К тому времени произошел уже резкий крен молодежи в сторону гуманитарного образования. Если долгие годы предпочтение отдавалось техническим вузам, потом физике, химии, математике, теперь все перевернулось. Тогда казалось, будто главной причиной этого поворота было плохо поставленное школьное образование, вызванное скороспелой его реформой в конце семидесятых годов и дававшее мало шансов выдержать экзамены по математике и физике без помощи репетитора, что для большинства оставалось недоступно. Казалось, что по истории и языку экзамен выдержать легче, хотя дело обстояло не всегда именно так. Но теперь, через десять лет, я думаю, что этот крен в сторону гуманитарного знания объяснялся не только этим. В нем обозначилось какое-то предвестие тех перемен, которые нас ожидали, стремление некоторой части молодежи понять тайны прошлого, увидеть те пути, по которым развивалась наша история, что-то переосмыслить, пересмотреть. Что касается Мити, то он хотел идти на истфак главным образом потому, что имел склонность к гуманитарным наукам, много читал, с детства писал рассказы и повести. Не без моего вольного или невольного влияния у него появился вкус к истории, к источнику, к исторической литературе.

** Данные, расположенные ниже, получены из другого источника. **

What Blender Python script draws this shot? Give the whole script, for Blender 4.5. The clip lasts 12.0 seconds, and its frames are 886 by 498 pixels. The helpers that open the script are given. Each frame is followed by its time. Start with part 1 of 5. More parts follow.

Когда он был маленьким, я читала ему исторические повести и романы, а когда он стал читать сам, то подбирала ему сначала литературные произведения, а потом и научно-популярные книги по истории. Думаю, что все это в конечном счете способствовало тому, что он превратился в историка по призванию, в 1980 году поступив на истфак МГУ.
Как раз в то время, когда начались экзамены в университет, я возвращалась с Конгресса исторических наук в Бухаресте. Эльбрус встретил меня на вокзале. Я не видела его всего десять дней и поразилась его плохому виду. Он весь был какой-то серый, худой и вместе с тем одутловатый, с черными кругами под глазами. На вопрос, что с ним, он ответил: все в порядке, — и заторопил меня к машине. Подумалось, что либо он нервничает из-за Мити, либо ему неуютно было одному, оттого так плохо и выглядит. Больше я не возвращалась к этой мысли и сразу помчалась в университет. Дома Эльбрус показался мне не таким страшным, как на вокзале. Он, видимо, отдохнул, стал оживленнее, расспрашивал меня о поездке, рассказывал о своей жизни без меня.